**DATASET EXCERPT**

------------------------------------------------

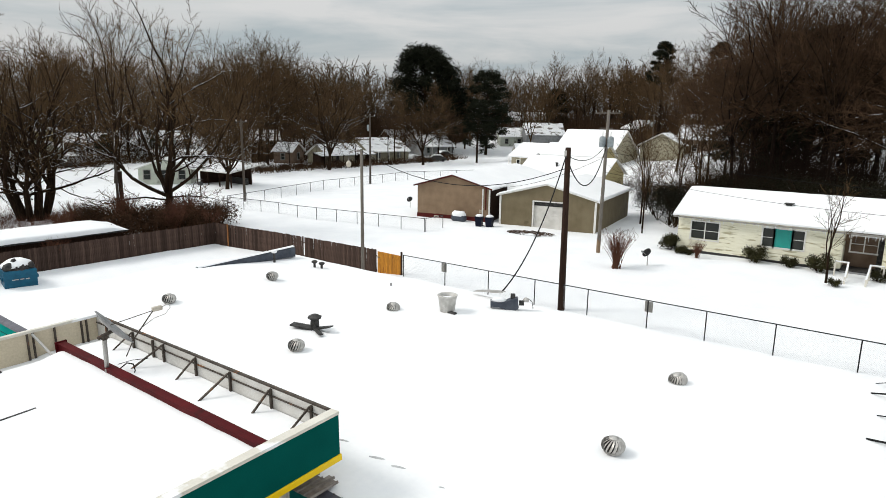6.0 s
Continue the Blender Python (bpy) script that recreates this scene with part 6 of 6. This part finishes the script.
twiggy = tree_thing("leafless red-brown twiggy bush in snow", stick_bush(81, 2.9, 2.6, 80, 7), (RUST_TWIG, RUST_TWIG), "shrub", "twiggy_bush", "twiggy bushes", ("stem", "crown"))
twiggy.matrix_basis = pose(-17.4, 39.3, 1.2)
for x, y, s in ((-13.8, 45.6, 0.5), (-58.0, 14.0, 1.0), (-60.0, 22.0, 0.9), (-56.5, 19.5, 0.8), (-62.0, 27.0, 0.8), (-46.9, 15.4, 0.75), (-51.0, 26.6, 1.15), (-55.2, 24.2, 1.25), (-49.3, 25.2, 1.1), (-53.4, 28.8, 1.2), (-48.2, 27.6, 1.0)):
    plant(twiggy, x, y, s, rng.uniform(0, 360))

# dry brush strewn along the far side of the yards and in the woods
def brush(name, label, areas, n, h, seed, mat, thick=0.035, ring=False):
    r2 = random.Random(seed)
    g = Geo()
    for i in range(n):
        x0, x1, y0, y1 = areas[r2.randrange(len(areas))]
        x, y = r2.uniform(x0, x1), r2.uniform(y0, y1)
        if ring:  # angle and distance
            x, y = -math.sin(math.radians(x)) * y, math.cos(math.radians(x)) * y
        z = ground_z(x, y)
        for k in range(3):
            e = Vector((x + r2.gauss(0, 0.33) * h, y + r2.gauss(0, 0.33) * h, z + h * r2.uniform(0.3, 1.0)))
            g.spike(Vector((x + r2.gauss(0, 0.1), y + r2.gauss(0, 0.1), z - 0.05)), e, thick)
    solo(name, g, mat, label, "undergrowth", kind="stuff")


brush("dry_grass", "patches of dry red-brown grass in snow", [(-62, -52, 24, 27), (-66, -58, 22, 26), (-60, -50, 8, 18)], 700, 0.7, 5, GRASS_DRY)
brush("dry_weeds", "thin dry weed stems poking through snow", [(-76, -50, 4, 24), (-70, -56, 13, 30), (-64, -50, 2, 14)], 3600, 0.85, 25, RUST_TWIG, 0.014)
# below the trees the dark twig colour carries the shade
brush("undergrowth", "bare brush darkened as shade under trees beside yards", [(-136, -120, 22, 36), (-172, -152, 30, 100), (-125, -112, 78, 105), (-122, -105, 86, 128), (-120, -106, 100, 132), (-150, -130, 84, 120), (-165, -136, 10, 40)], 3900, 4.4, 6, DARK_SHADE_TWIG, 0.042)
brush("undergrowth", "low tangled brush along the edge of a snowy field", [(-118, -113, 28, 40), (-127, -121, 40, 52), (-133, -125, 50, 66), (-136, -128, 64, 78), (-142, -134, 44, 70)], 1500, 1.7, 36, DARK_SHADE_TWIG, 0.03)
brush("undergrowth", "dark tangle of stems in front of far houses", [(-97, -90, 78, 96), (-95, -90, 96, 110), (-99, -94, 66, 80)], 950, 1.7, 26, DARK_SHADE_TWIG, 0.03)
brush("undergrowth", "low snow-flecked brush beside a street", [(-97, -91, 64, 98), (-96, -90, 108, 124)], 900, 1.5, 16, DARK_SHADE_TWIG)
brush("undergrowth", "bare brush under the woods, darkened as shade", [(-22, -7, 66, 92), (-20, -7, 62, 80), (-18, -8, 72, 92)], 6200, 5.0, 7, DARK_SHADE_TWIG, 0.034)
brush("undergrowth", "tall thin dark saplings under the woods", [(-17, -5, 66, 84)], 1500, 11.0, 47, BARK_DARK, 0.026)
brush("undergrowth", "tangled saplings and brush in snow behind sheds", [(-30, -12, 78, 104), (-20, -14, 58, 74), (-38, -14, 84, 112)], 1300, 2.6, 17, TWIG, 0.032)
brush("undergrowth", "bare brush under far woods, darkened as shade", [(-100, 0, 150, 200), (-60, 0, 140, 170), (-130, -108, 110, 150)], 6500, 7.0, 8, DARK_SHADE_TWIG, 0.05)
brush("undergrowth", "dense brown brush on the horizon, darkened as shade", [(-3, 78, 185, 250)], 6500, 12.0, 9, DARK_SHADE_TWIG, 0.1, True)


def far_woods(n, seed):
    """Distant woods, far beyond the yards: many leafless trees in one mesh."""
    r2 = random.Random(seed)
    protos = []
    for k in range(4):
        g = Geo()
        for q in hardwood(300 + k, 16.0, 0.2, 0.15, 4, 0.45, (6, 3, 3), 0.05, 0, sides=4, segs=(2, 1), wig=0.1):
            g.add(q.v, q.f)
        protos.append((np.array(g.v), g.f))
    out = Geo()
    for i in range(n):
        a = math.radians(r2.uniform(-3, 78))
        d = r2.uniform(165, 240)
        x, y = -math.sin(a) * d, math.cos(a) * d
        v, f = protos[i % 4]
        t, s = r2.uniform(0, 6.28), r2.uniform(0.85, 1.3)
        w = v * s
        w = np.stack([w[:, 0] * math.cos(t) - w[:, 1] * math.sin(t) + x, w[:, 0] * math.sin(t) + w[:, 1] * math.cos(t) + y, w[:, 2] + ground_z(x, y)], 1)
        out.add(w.tolist(), f)
    solo("distant_woods", out, TWIG, "brown leafless woods on the horizon", "woods", kind="stuff", smooth=True)


far_woods(165, 4)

------------------------------------------------

**PROBLEM TO SOLVE**
Leave every image out, and retype the material exactly.

**COMPLETE ANSWER**
6.0 s
Continue the Blender Python (bpy) script that recreates this scene with part 6 of 6. This part finishes the script.
twiggy = tree_thing("leafless red-brown twiggy bush in snow", stick_bush(81, 2.9, 2.6, 80, 7), (RUST_TWIG, RUST_TWIG), "shrub", "twiggy_bush", "twiggy bushes", ("stem", "crown"))
twiggy.matrix_basis = pose(-17.4, 39.3, 1.2)
for x, y, s in ((-13.8, 45.6, 0.5), (-58.0, 14.0, 1.0), (-60.0, 22.0, 0.9), (-56.5, 19.5, 0.8), (-62.0, 27.0, 0.8), (-46.9, 15.4, 0.75), (-51.0, 26.6, 1.15), (-55.2, 24.2, 1.25), (-49.3, 25.2, 1.1), (-53.4, 28.8, 1.2), (-48.2, 27.6, 1.0)):
    plant(twiggy, x, y, s, rng.uniform(0, 360))

# dry brush strewn along the far side of the yards and in the woods
def brush(name, label, areas, n, h, seed, mat, thick=0.035, ring=False):
    r2 = random.Random(seed)
    g = Geo()
    for i in range(n):
        x0, x1, y0, y1 = areas[r2.randrange(len(areas))]
        x, y = r2.uniform(x0, x1), r2.uniform(y0, y1)
        if ring:  # angle and distance
            x, y = -math.sin(math.radians(x)) * y, math.cos(math.radians(x)) * y
        z = ground_z(x, y)
        for k in range(3):
            e = Vector((x + r2.gauss(0, 0.33) * h, y + r2.gauss(0, 0.33) * h, z + h * r2.uniform(0.3, 1.0)))
            g.spike(Vector((x + r2.gauss(0, 0.1), y + r2.gauss(0, 0.1), z - 0.05)), e, thick)
    solo(name, g, mat, label, "undergrowth", kind="stuff")


brush("dry_grass", "patches of dry red-brown grass in snow", [(-62, -52, 24, 27), (-66, -58, 22, 26), (-60, -50, 8, 18)], 700, 0.7, 5, GRASS_DRY)
brush("dry_weeds", "thin dry weed stems poking through snow", [(-76, -50, 4, 24), (-70, -56, 13, 30), (-64, -50, 2, 14)], 3600, 0.85, 25, RUST_TWIG, 0.014)
# below the trees the dark twig colour carries the shade
brush("undergrowth", "bare brush darkened as shade under trees beside yards", [(-136, -120, 22, 36), (-172, -152, 30, 100), (-125, -112, 78, 105), (-122, -105, 86, 128), (-120, -106, 100, 132), (-150, -130, 84, 120), (-165, -136, 10, 40)], 3900, 4.4, 6, DARK_SHADE_TWIG, 0.042)
brush("undergrowth", "low tangled brush along the edge of a snowy field", [(-118, -113, 28, 40), (-127, -121, 40, 52), (-133, -125, 50, 66), (-136, -128, 64, 78), (-142, -134, 44, 70)], 1500, 1.7, 36, DARK_SHADE_TWIG, 0.03)
brush("undergrowth", "dark tangle of stems in front of far houses", [(-97, -90, 78, 96), (-95, -90, 96, 110), (-99, -94, 66, 80)], 950, 1.7, 26, DARK_SHADE_TWIG, 0.03)
brush("undergrowth", "low snow-flecked brush beside a street", [(-97, -91, 64, 98), (-96, -90, 108, 124)], 900, 1.5, 16, DARK_SHADE_TWIG)
brush("undergrowth", "bare brush under the woods, darkened as shade", [(-22, -7, 66, 92), (-20, -7, 62, 80), (-18, -8, 72, 92)], 6200, 5.0, 7, DARK_SHADE_TWIG, 0.034)
brush("undergrowth", "tall thin dark saplings under the woods", [(-17, -5, 66, 84)], 1500, 11.0, 47, BARK_DARK, 0.026)
brush("undergrowth", "tangled saplings and brush in snow behind sheds", [(-30, -12, 78, 104), (-20, -14, 58, 74), (-38, -14, 84, 112)], 1300, 2.6, 17, TWIG, 0.032)
brush("undergrowth", "bare brush under far woods, darkened as shade", [(-100, 0, 150, 200), (-60, 0, 140, 170), (-130, -108, 110, 150)], 6500, 7.0, 8, DARK_SHADE_TWIG, 0.05)
brush("undergrowth", "dense brown brush on the horizon, darkened as shade", [(-3, 78, 185, 250)], 6500, 12.0, 9, DARK_SHADE_TWIG, 0.1, True)


def far_woods(n, seed):
    """Distant woods, far beyond the yards: many leafless trees in one mesh."""
    r2 = random.Random(seed)
    protos = []
    for k in range(4):
        g = Geo()
        for q in hardwood(300 + k, 16.0, 0.2, 0.15, 4, 0.45, (6, 3, 3), 0.05, 0, sides=4, segs=(2, 1), wig=0.1):
            g.add(q.v, q.f)
        protos.append((np.array(g.v), g.f))
    out = Geo()
    for i in range(n):
        a = math.radians(r2.uniform(-3, 78))
        d = r2.uniform(165, 240)
        x, y = -math.sin(a) * d, math.cos(a) * d
        v, f = protos[i % 4]
        t, s = r2.uniform(0, 6.28), r2.uniform(0.85, 1.3)
        w = v * s
        w = np.stack([w[:, 0] * math.cos(t) - w[:, 1] * math.sin(t) + x, w[:, 0] * math.sin(t) + w[:, 1] * math.cos(t) + y, w[:, 2] + ground_z(x, y)], 1)
        out.add(w.tolist(), f)
    solo("distant_woods", out, TWIG, "brown leafless woods on the horizon", "woods", kind="stuff", smooth=True)


far_woods(165, 4)